Monday 23 September
I did some errands in heavy rain, and got soaking wet and cold, by the time I got home my trousers were soaked as high as my kneecaps. After putting on some dry clothes I got to my desk to work on the Biography. Gerard is in Cambridge for an examiners’ meeting, I didn’t go with him this time as I wanted to get on with writing, so of course the minute I sat down I couldn’t settle to it. Eventually I did find my concentration and got something done.
I ate rubbishly, couldn’t be bothered with food, unless you count chocolate biscuits and iced buns. In the evening I got as far as preparing a meal, forked in a few mouthfuls, then lost interest and watched Apples Never Fall instead.
Tuesday 24 September
I started reading Evelyn Sharp’s Unfinished Adventure, a memoir of her travels, very interesting.

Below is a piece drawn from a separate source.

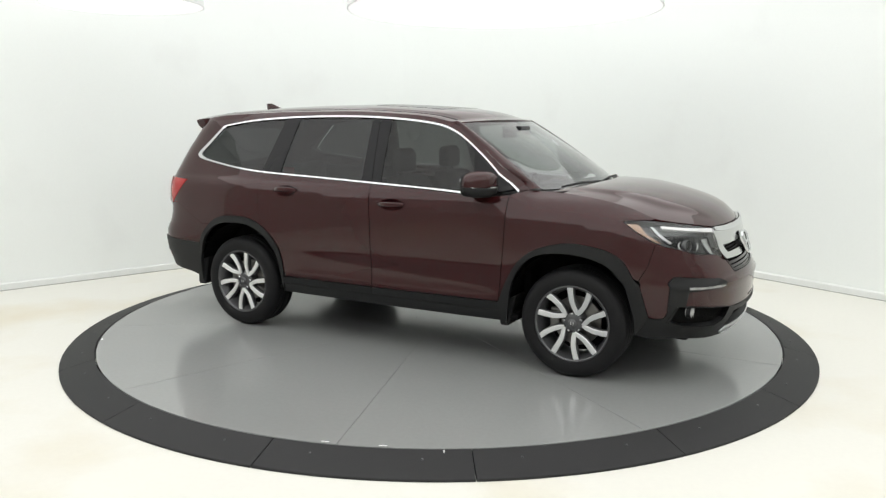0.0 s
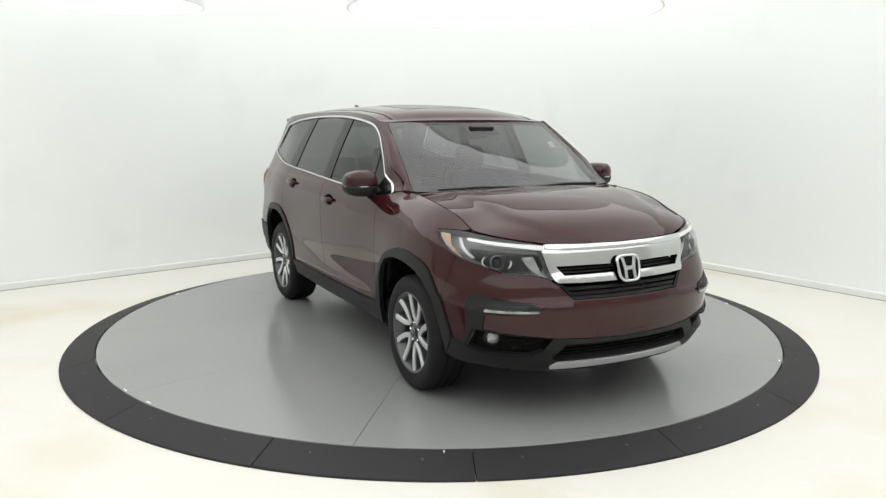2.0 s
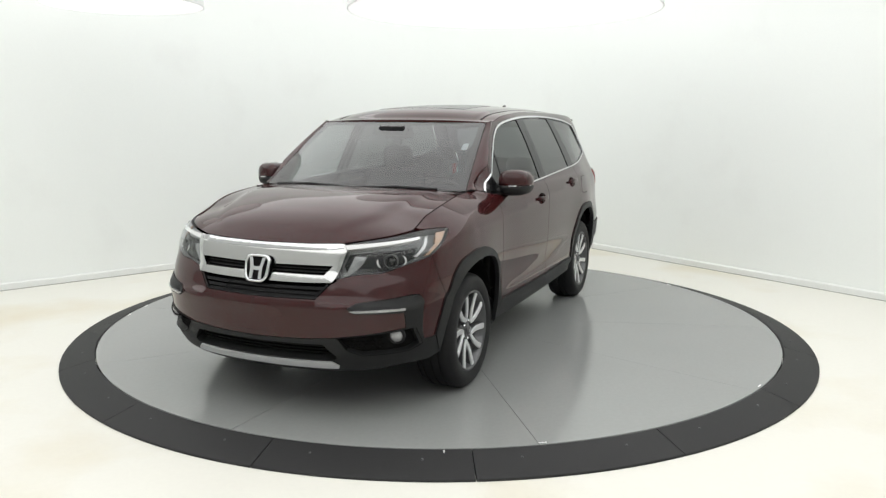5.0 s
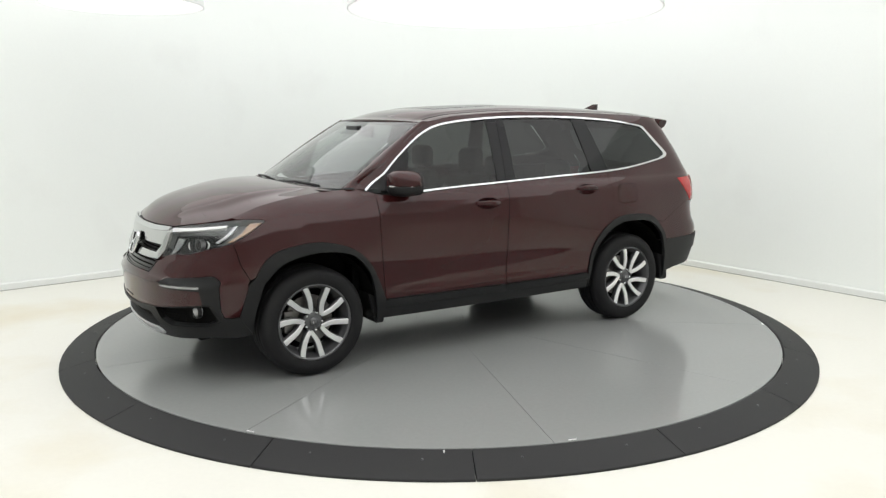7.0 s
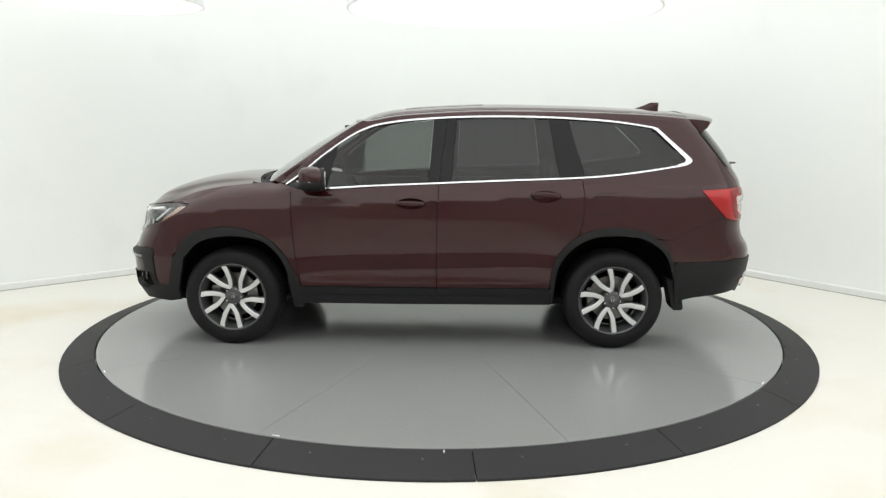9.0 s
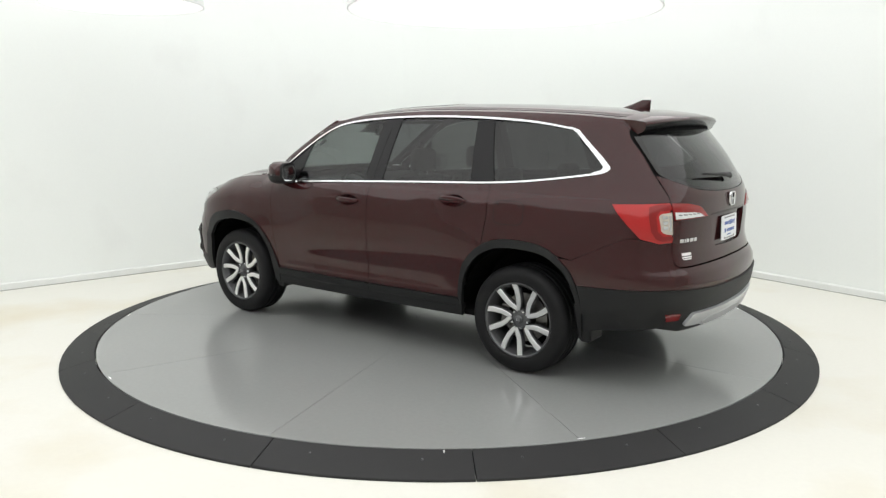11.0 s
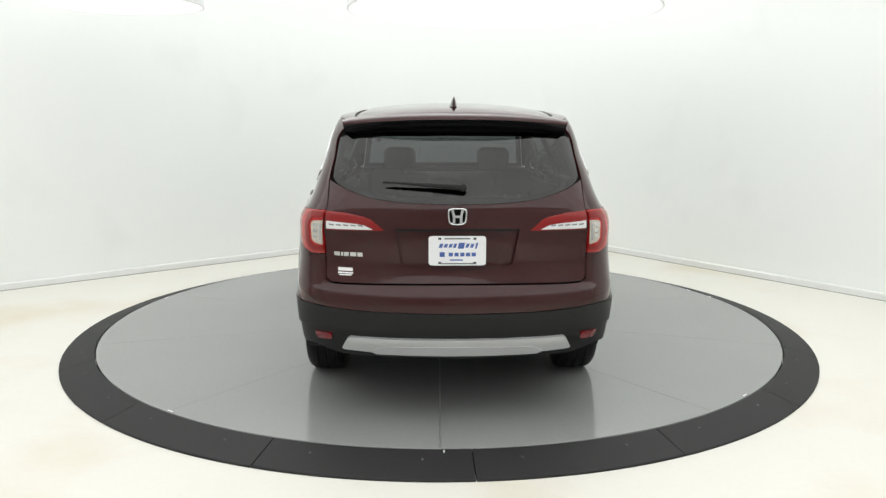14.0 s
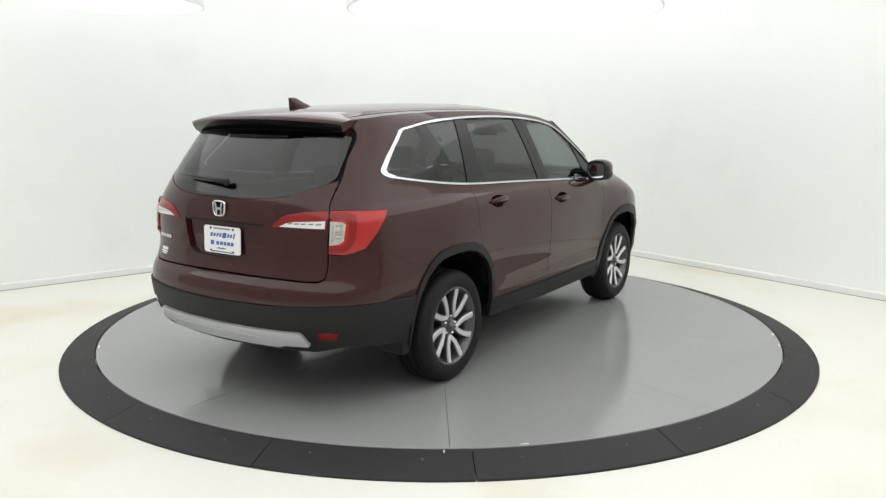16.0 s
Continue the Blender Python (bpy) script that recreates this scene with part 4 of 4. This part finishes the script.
def fittings():
    badge(car, (2.322, 0.0, 0.850), 1, 0.082, 0.080, 17)
    badge(car, (-2.472, 0.0, 1.166), -1, 0.052, 0.047)
    # rear number plate with its print, as plain bars
    pm = Matrix.Translation((-2.463, 0, 0.979)) @ pose(0, 0, 0, 0, 2, 0) @ Matrix(((0, 0, -1, 0), (-1, 0, 0, 0), (0, 1, 0, 0), (0, 0, 0, 1)))
    plate = part("licence_plate", prism(rounded_ring(0, 0, 0.155, 0.080, 48, 16), 0.006, pm, 0.001), PLATEWHITE, car, "white dealer plate with blue print")
    def mark(a, b, w, h, mat, lean=0.0):
        part("print_bar", prism([(a - w - lean, b - h), (a + w - lean, b - h), (a + w + lean, b + h), (a - w + lean, b + h)], 0.0015, pm @ Matrix.Translation((0, 0, 0.006))), mat, plate)
    for a, w, h in ((-0.088, 0.011, 0.014), (-0.062, 0.011, 0.012), (-0.036, 0.010, 0.012), (-0.012, 0.009, 0.014), (0.022, 0.020, 0.020), (0.055, 0.010, 0.013), (0.080, 0.010, 0.013), (0.104, 0.006, 0.020)):
        mark(a, 0.028, w * 0.82, h * 0.8, BLUE, 0.004)
    for k in range(5):
        mark(-0.035 + k * 0.031, -0.020, 0.0115, 0.010, BLUE)
    mark(-0.082, -0.020, 0.014, 0.013, BLUE), mark(-0.005, -0.05, 0.035, 0.0035, BLUE), mark(0.0, 0.066, 0.07, 0.004, LAMPGREY), mark(0.0, -0.070, 0.09, 0.0035, LAMPGREY)
    for a in (-0.095, 0.095):
        mark(a, 0.066, 0.008, 0.006, GUNMETAL), mark(a, -0.066, 0.008, 0.006, GUNMETAL)
    # model lettering and dealer sticker, as plain bars
    def bar_on(y, z, w, h, mat, name, parent):
        panel(name, [R(y + w, z - h), R(y - w, z - h), R(y - w, z + h), R(y + w, z + h)], mat, parent, off=0.005, flange=0.005, gap=0, step=0.02)
    for k, w in enumerate((0.016, 0.006, 0.013, 0.017, 0.014)):
        bar_on(0.655 - (0.0, 0.028, 0.052, 0.090, 0.128)[k], 0.953, w, 0.011, CHROME, "badge_bar", car)
    for z, w, h in ((0.868, 0.040, 0.009), (0.849, 0.042, 0.004), (0.838, 0.034, 0.003)):
        bar_on(0.610, z, w, h, WHITEPRINT, "sticker_bar", car)
    # tailgate handle strip
    panel("gate_handle_trim", mirrored([R(0.0, 1.098), R(0.33, 1.096), R(0.34, 1.086), R(0.0, 1.088)], True), GLOSSBLACK, car, off=0.002, flange=0.01, gap=0, step=0.03)
    # wipers
    part("rear_wiper", tube([(-2.446, -0.02, 1.318), (-2.440, 0.10, 1.327), (-2.425, 0.27, 1.338), (-2.405, 0.40, 1.345)], [0.016, 0.013, 0.008, 0.005]), PLASTIC, car, smooth_shade=True)
    part("wiper_pivot", lathe([(0.0005, 0.02), (0.018, 0.016), (0.022, 0.0)], 20), PLASTIC, car).matrix_basis = Matrix.Translation((-2.435, -0.03, 1.315)) @ pose(0, 0, 0, 0, -70, 0)
    for y0, y1 in ((0.62, 0.02), (-0.05, -0.64)):
        part("front_wiper", tube([(1.30 - 0.2 * abs(y0) ** 2, y0, 1.226), (1.285 - 0.2 * ((y0 + y1) / 2) ** 2, (y0 + y1) / 2, 1.236), (1.295 - 0.2 * abs(y1) ** 2, y1, 1.226)], [0.010, 0.009, 0.006]), PLASTIC, car, smooth_shade=True)
    xs = np.linspace(-0.78, 0.78, 31)
    cowl = np.array([[[1.37 - 0.17 * y * y, y, 1.212 - 0.005 * y * y], [1.26 - 0.22 * y * y, y, 1.196 + 0.005 * y * y]] for y in xs])
    grid_part("cowl_trim", cowl, PLASTIC, car, thick=0.02)
    # underbody, side members, exhaust
    part("underbody", box_bm((3.7, 1.30, 0.06), (0.10, 0, 0.31), 0.02), MATTBLACK, car)
    part("floor_pan", box_bm((2.1, 1.80, 0.05), (-0.03, 0, 0.35), 0.02), MATTBLACK, car)
    part("front_bulkhead", box_bm((0.05, 1.5, 0.75), (1.02, 0, 0.72), 0.01), MATTBLACK, car)
    part("engine_bay", box_bm((1.0, 1.1, 0.45), (1.60, 0, 0.60), 0.03), MATTBLACK, car)
    part("front_crossmember", box_bm((0.08, 1.3, 0.12), (2.05, 0, 0.33), 0.02), MATTBLACK, car)
    part("rear_crossmember", box_bm((0.30, 1.3, 0.12), (-2.12, 0, 0.46), 0.03), MATTBLACK, car)
    # unseen black box, added to keep light out of the seam below the tailgate
    part("seam_blocker", box_bm((0.05, 1.25, 0.24), (-2.355, 0, 0.76), 0.01), MATTBLACK, car)
    part("exhaust_silencer", lathe([(0.0005, -0.3), (0.09, -0.28), (0.10, 0.0), (0.09, 0.28), (0.0005, 0.3)], 24), GUNMETAL, car, smooth_shade=True).matrix_basis = pose(-1.98, -0.35, 0.47, 90, 0, 0)


def seat(x, y, w, back_top, parent):
    s = part("seat", loft([[(x + 0.02 + px, y + py, z) for px, py in rounded_ring(0, 0, 0.26 - k * 0.012, w / 2 - k * 0.012, 24, 4)] for k, z in ((1, 0.52), (0, 0.56), (0, 0.68), (1, 0.71), (3, 0.72))]), LEATHER, parent, smooth_shade=True)
    part("seat_back", loft([[(x - 0.20 - 0.30 * (z - 0.70) + px, y + py, z) for px, py in rounded_ring(0, 0, 0.075 - k * 0.008, (w / 2) * (1 - 0.18 * max(0, z - 1.0)) - k * 0.012, 24, 4)] for k, z in ((1, 0.66), (0, 0.75), (0, 1.0), (0, back_top - 0.06), (1, back_top - 0.02), (4, back_top))]), LEATHER, s, smooth_shade=True)
    heads = (0,) if w < 0.8 else (-w * 0.33, w * 0.33) if w > 1.3 else ()
    for d in heads:
        xx = x - 0.20 - 0.30 * (back_top - 0.62)
        part("headrest", loft([[(xx + px, y + d + py, back_top + z) for px, py in rounded_ring(0, 0, 0.055 - k * 0.008, 0.13 - k * 0.012, 20, 3.5)] for k, z in ((2, 0.03), (0, 0.05), (0, 0.17), (2, 0.20), (4, 0.21))]), LEATHER, s, smooth_shade=True)
        for e in (-0.05, 0.05):
            part("headrest_post", tube([(xx + 0.01, y + d + e, back_top - 0.04), (xx, y + d + e, back_top + 0.06)], 0.007), STEEL, s)


def interior():
    for y in (0.38, -0.38):
        seat(0.20, y, 0.54, 1.24, car)
    seat(-0.68, 0.0, 1.36, 1.12, car)
    seat(-1.48, 0.0, 1.20, 1.10, car)
    secs = []
    for y in np.linspace(-0.78, 0.78, 25):
        hump = 0.035 * math.exp(-((y - 0.38) / 0.2) ** 2)
        b = 0.25 * y * y
        secs.append([(1.17 - b, y, 1.15), (0.98 - b * 0.6, y, 1.175), (0.78 - b * 0.3, y, 1.16 + hump), (0.66 - b * 0.2, y, 1.12 + hump), (0.63, y, 0.98), (0.70, y, 0.80), (1.05 - b, y, 0.78)])
    part("dashboard", loft(secs), DASH, car, smooth_shade=True)
    part("screen", box_bm((0.02, 0.24, 0.13), (0.655, 0.0, 1.07), 0.006), GLOSSBLACK, car)
    hub = Matrix.Translation((0.52, 0.38, 1.06)) @ pose(0, 0, 0, 0, -66, 0)
    ring = [hub @ Vector((0.185 * math.cos(a), 0.185 * math.sin(a), 0)) for a in np.linspace(0, 2 * math.pi, 40, endpoint=False)]
    wheel_ob = part("steering_wheel", tube(ring, 0.016, 10, True), DASH, car, "black steering wheel", smooth_shade=True)
    part("wheel_pad", lathe([(0.0005, 0.03), (0.05, 0.026), (0.07, 0.0), (0.05, -0.03), (0.03, -0.14)], 24), DASH, wheel_ob, smooth_shade=True).matrix_basis = hub
    for a in (0.0, math.pi, -math.pi / 2 + math.pi):
        part("wheel_spoke", tube([hub @ Vector((0.05 * math.cos(a + 1.57), 0.05 * math.sin(a + 1.57), 0.0)), hub @ Vector((0.18 * math.cos(a + 1.57), 0.18 * math.sin(a + 1.57), 0))], 0.014), DASH, wheel_ob, smooth_shade=True)
    part("inside_mirror", box_bm((0.03, 0.24, 0.07), (0.545, 0.0, 1.565), 0.014, 3), GLOSSBLACK, car, smooth_shade=True)
    part("sensor_box", box_bm((0.16, 0.20, 0.05), (0.60, 0.0, 1.60), 0.012, 2, None), GLOSSBLACK, car)
    part("headliner", box_bm((1.9, 1.20, 0.02), (-0.75, 0, 1.69), 0.008), CEIL, car)
    part("console", box_bm((0.9, 0.24, 0.30), (0.28, 0, 0.62), 0.04, 3), DASH, car)
    for s in (1, -1):
        part("door_lining", box_bm((1.85, 0.05, 0.62), (0.0, s * 0.855, 0.83), 0.015), DASH, car)
        part("rear_lining", box_bm((1.25, 0.05, 0.30), (-1.55, s * 0.74, 1.07), 0.015), DASH, car)
        part("sun_visor", box_bm((0.14, 0.36, 0.015), (0.36, s * 0.34, 1.665), 0.005), CEIL, car)
    part("cargo_floor", box_bm((0.6, 1.3, 0.03), (-2.05, 0, 0.80), 0.01), DASH, car)
    part("price_sticker", box_bm((0.001, 0.045, 0.065), (0, 0, 0)), PLATEWHITE, car).matrix_basis = Matrix.Translation((0.70, 0.60, 1.485)) @ pose(0, 0, 0, 0, -50, 0)


for sd in (1, -1):
    side_panels(sd)
    small_parts(sd)
    for wx in (1.41, -1.41):
        wheel_well(wx, sd)
        wheel(wx, sd * 0.930, sd, {(1, 1.41): -40, (1, -1.41): -47, (-1, 1.41): -10, (-1, -1.41): -27}[sd, wx])
middle_panels()
top_panels()
fittings()
interior()


def motions():
    """The platform turns with the car on it, clockwise seen from above."""
    turn = np.poly1d([-6.575e-04, 1.037e-03, -17.059, -28.53])
    times = [0.5 * k for k in range(33)]
    walk(platform, [(t, pose(0, 0, 0, 0, 0, float(turn(t)))) for t in times])
    walk(car, [(t, pose(0, 0, 0, 0, 0, float(turn(t))) @ pose(0.102, -0.051, 0.0)) for t in times])


motions()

I worked on the novel and then the Biography.
Wednesday 25 September
I was up early and read a bit more of the memoir of Henry Sidgwick by his brother Arthur and wife Eleanor. It’s very interesting, though very hagiographic, Sidgwick being such a prodigy and genius and all. Henry Sidgwick helped found Newnham College, Eleanor Sidgwick was the second Principal, and just as interestingly both were in the Psychical Research Society and investigated mediums. Now that’s what I like.
I enjoy visiting the College when I’m in Cambridge, especially if the weather’s nice as there’s a café and you can sit outside to drink your tea, and too it’s one of the settings for the novel so I can call it research.
I did a bit more on the novel and Biography.
Gerard got back.
Thursday 26 September
Another quiet day. I like these quiet days, reading, writing, going for one of my short walks. Streets, houses, other people’s gardens are endlessly fascinating, and of course there’s the Downs, looking autumnal and lovely.
I love these stone lions, which I often pass when I’m out on a walk. They’re on the columns on either side of the entrance to Cambridge Park. Years ago I heard or read a legend, or it may have been someone’s dream, or perhaps it was my dream, I can’t remember, but anyway the important fact is that on bright nights the lions get up and walk along the moonbeams.
I’m nearing the end of the first book from the ones I bought at my Mr B’s Book spa, The Adventures of Amina al-Sirafi, Shannon Chakraborty. It’s abso-bloody-lutely brilliant, though I can hardly bear the tensions and dangers as Amina – I don’t think I’ve loved a heroine this much since Ripley – tumbles from one peril to another. Pirates! Monsters! Fights! Villains so wicked they haunt your dreams! I’m in awe of anyone who can write such a wonderful book.
Can I justify buying more Shannon Chakraborty when the reading piles are falling over?
I think so.
Friday 27 September
Another quiet day working on the novel and Biography. Poor old Gerard on Teams all day for another examiners’ meeting.
Saturday 28 September
More Teams for Gerard but he finished at lunch time.
I jotted down some ideas for a Christmas short story, and some notes on an idea for a fantasy novel. I’ve wanted to write a fantasy for years, I did write the first book in a possible trilogy some years back, even worked on it with an editor who was very encouraging, but in the end I didn’t think it was worth going on with in its then form. Dismantled, now, there is something of interest in it...and still the dream haunts me – though when I read books like The Adventures of Amina al-Sirafi I wonder how I dare even consider it. Well, I won’t be writing anything like that. Even so, I’d like to have a go and I’ve been carrying a notebook around with me for a while now and writing in it ideas and queries and difficulties (how will they… when does it… is it plausible that…).